A coté de voies de rupture, que privilégient les start-up pariant sur une des infinies innovations ouvertes par l'émergence des frontières et de leurs marges territoriales, la voie de découverte, d'expérimentation, passe par les données. Car toutes les entreprises et organisations ont des données, un historique, un savoir-faire ainsi capitalisé par delà les fluctuations de procédures, d’organisation, et les empilements applicatifs.

Chaudron de Gunterstup
La maîtrise des Big Data, et de fait des transformations et services associés aux nouvelles frontières, passe par ces données.

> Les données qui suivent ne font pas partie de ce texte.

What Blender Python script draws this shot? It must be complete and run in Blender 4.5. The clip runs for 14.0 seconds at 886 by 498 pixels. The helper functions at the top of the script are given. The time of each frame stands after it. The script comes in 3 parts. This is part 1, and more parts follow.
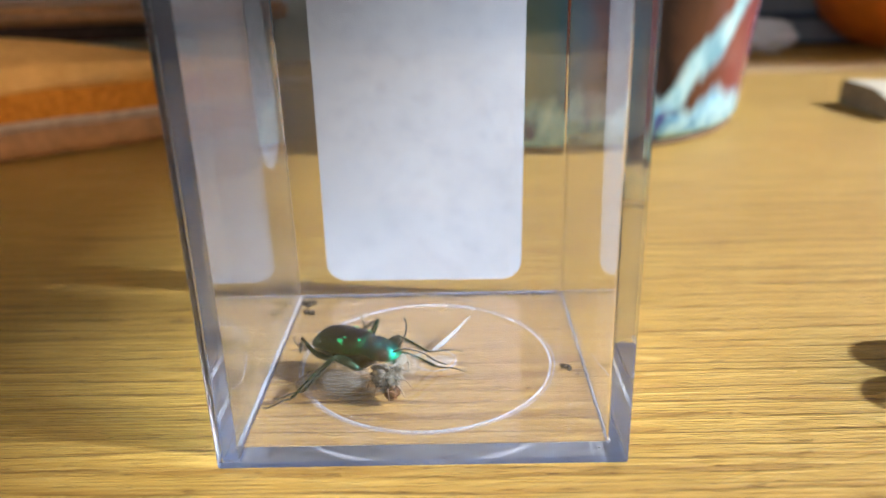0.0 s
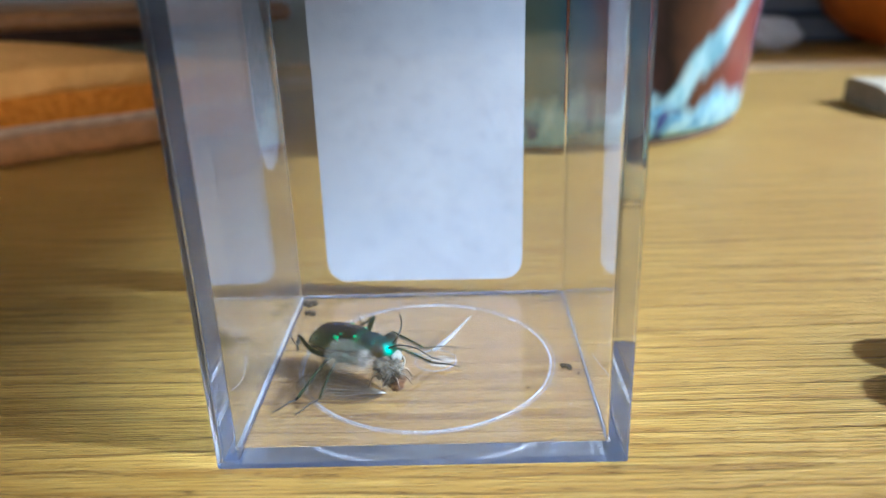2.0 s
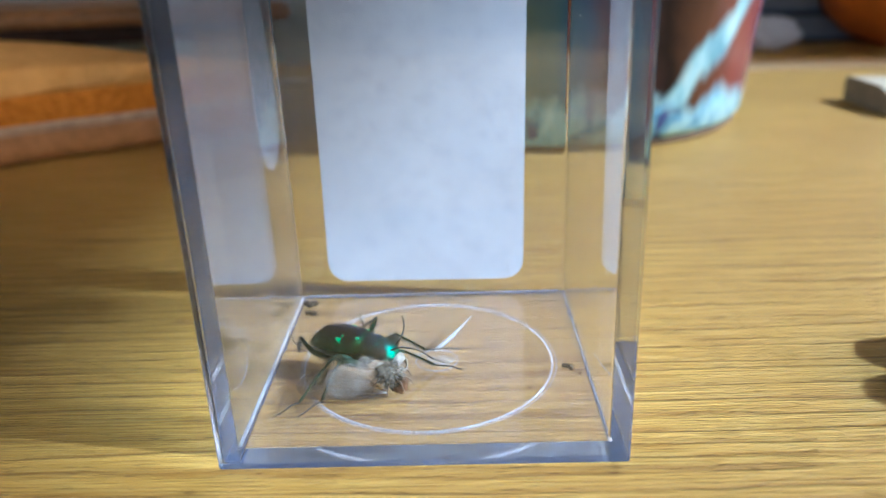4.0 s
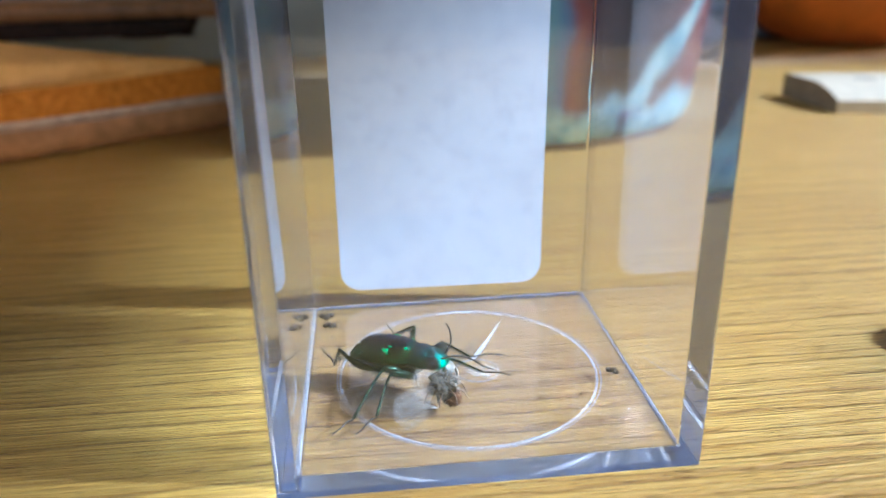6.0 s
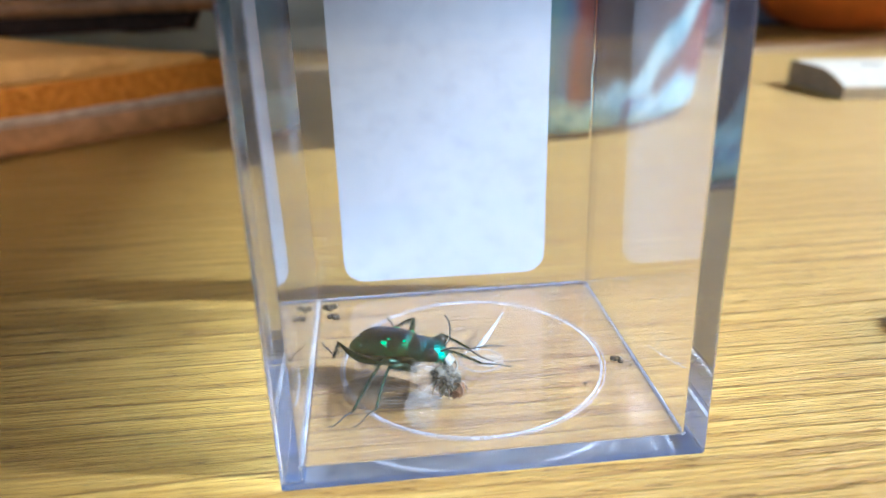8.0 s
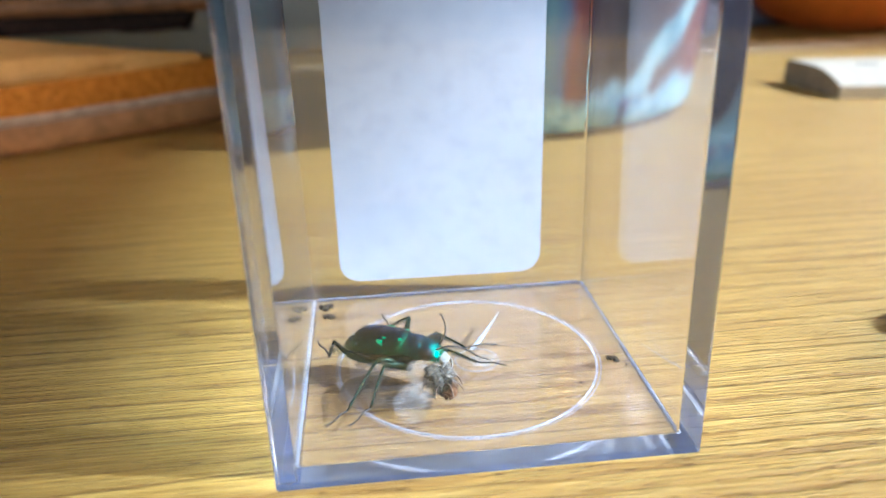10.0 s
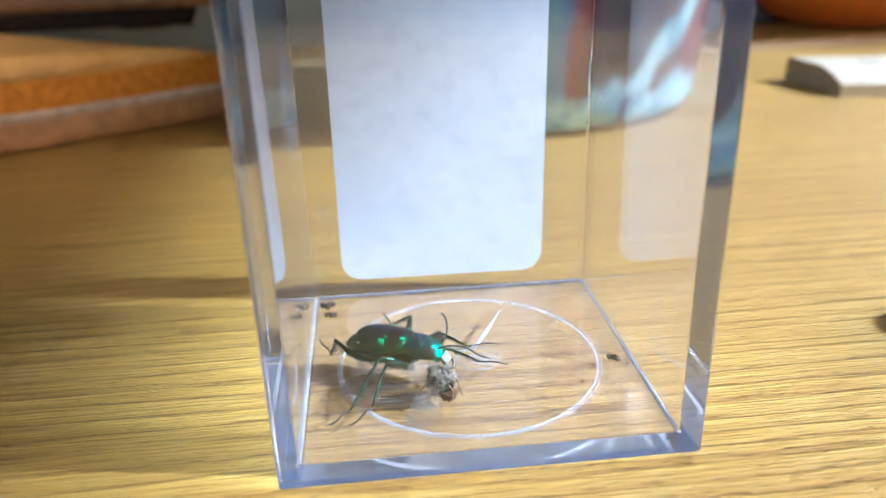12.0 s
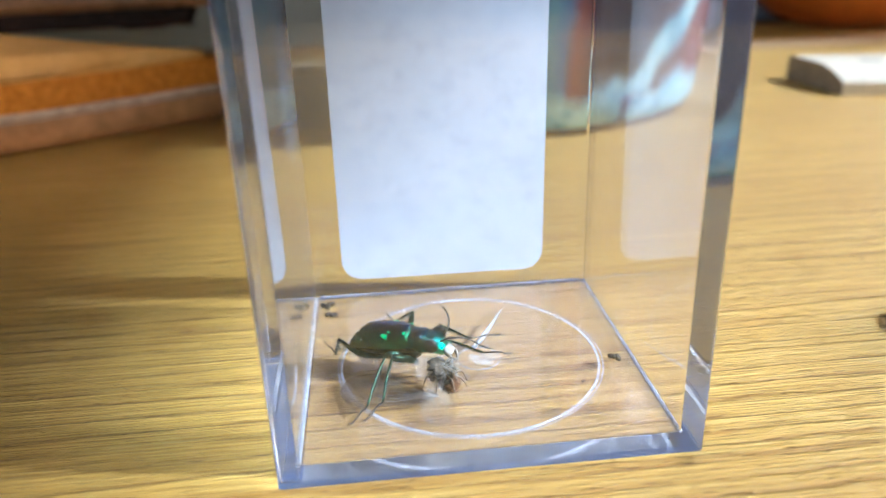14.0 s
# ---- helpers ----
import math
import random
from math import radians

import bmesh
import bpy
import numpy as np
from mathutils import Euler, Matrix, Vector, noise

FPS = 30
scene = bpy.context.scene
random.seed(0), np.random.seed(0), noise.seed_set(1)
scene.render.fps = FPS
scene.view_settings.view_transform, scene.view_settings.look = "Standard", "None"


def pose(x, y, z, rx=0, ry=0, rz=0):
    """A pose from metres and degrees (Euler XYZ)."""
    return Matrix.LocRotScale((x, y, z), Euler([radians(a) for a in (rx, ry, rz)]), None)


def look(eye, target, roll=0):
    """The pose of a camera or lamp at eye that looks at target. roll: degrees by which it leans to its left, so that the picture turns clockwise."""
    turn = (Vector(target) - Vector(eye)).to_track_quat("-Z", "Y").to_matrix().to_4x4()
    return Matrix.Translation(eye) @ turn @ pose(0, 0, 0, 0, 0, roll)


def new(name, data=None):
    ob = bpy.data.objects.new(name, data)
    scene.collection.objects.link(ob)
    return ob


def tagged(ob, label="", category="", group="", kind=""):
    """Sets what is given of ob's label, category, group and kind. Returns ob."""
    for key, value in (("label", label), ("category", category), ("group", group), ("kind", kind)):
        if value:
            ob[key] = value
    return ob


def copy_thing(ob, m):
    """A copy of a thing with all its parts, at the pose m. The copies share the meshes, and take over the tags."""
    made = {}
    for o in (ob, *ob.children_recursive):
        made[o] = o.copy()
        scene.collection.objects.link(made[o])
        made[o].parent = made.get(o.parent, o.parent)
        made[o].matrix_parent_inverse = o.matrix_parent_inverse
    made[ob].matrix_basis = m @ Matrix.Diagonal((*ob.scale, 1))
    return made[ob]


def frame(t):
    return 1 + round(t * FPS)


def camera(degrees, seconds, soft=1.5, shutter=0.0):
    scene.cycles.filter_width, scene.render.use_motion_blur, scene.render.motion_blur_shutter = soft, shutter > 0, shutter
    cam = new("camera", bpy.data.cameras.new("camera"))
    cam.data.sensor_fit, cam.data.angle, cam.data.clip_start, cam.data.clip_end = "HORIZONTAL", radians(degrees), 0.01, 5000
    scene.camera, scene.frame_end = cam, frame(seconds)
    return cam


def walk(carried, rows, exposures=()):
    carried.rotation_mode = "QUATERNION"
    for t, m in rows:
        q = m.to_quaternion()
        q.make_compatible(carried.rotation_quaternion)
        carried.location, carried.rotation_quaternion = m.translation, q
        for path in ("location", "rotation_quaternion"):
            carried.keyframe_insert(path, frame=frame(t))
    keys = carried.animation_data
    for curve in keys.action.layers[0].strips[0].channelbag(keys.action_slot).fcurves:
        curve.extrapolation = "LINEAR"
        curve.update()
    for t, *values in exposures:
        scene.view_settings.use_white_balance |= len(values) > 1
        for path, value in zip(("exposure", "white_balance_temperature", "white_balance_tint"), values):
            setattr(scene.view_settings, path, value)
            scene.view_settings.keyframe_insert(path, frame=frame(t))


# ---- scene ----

Une première étape, rarement réalisée, est de mettre de l'ordre dans les silos, et de capitaliser sur des puits de données, au sein du patrimoine existant, pour le simplifier et préparer les migrations.
Puis, l'hybridation des données classiques avec celles qui émergent des événements intimes, est une nécessité stratégique. Elle devrait agiter les entreprises et organisations dans un projet transversal, mobilisateur et passionnant car au confluent de tous les savoir-faire et des nouveaux enjeux.

Encore une autre image vient à l'esprit : sacrifier, pour se donner des chances de belle récolte, au chaudron pour hybrider les données, un lieu où on mixe données classiques et données candidates issues des nouvelles sources, exploitant les API des réseaux sociaux,et autres avatars (Open Data, Hackathon, projets de start-up, ...), un lieu d'expérimentation, où cette mixture mijote, à l'image du chaudron de nos anciens. Une métaphore de plus ! Pourquoi pas un lac ? The Data Lake ? Voir à ce sujet l'émergence de ce concept.
Qu'importe l'image : entreprises et organisations doivent passer, du fonctionnement formel actuel, à une interaction plus intime avec les cycles de vie, à la révolution de l'accès au vivant. Cela ne se fera pas en un jour, et nécessitera cette hybridation, par l'expérimentation, puis l'industrialisation.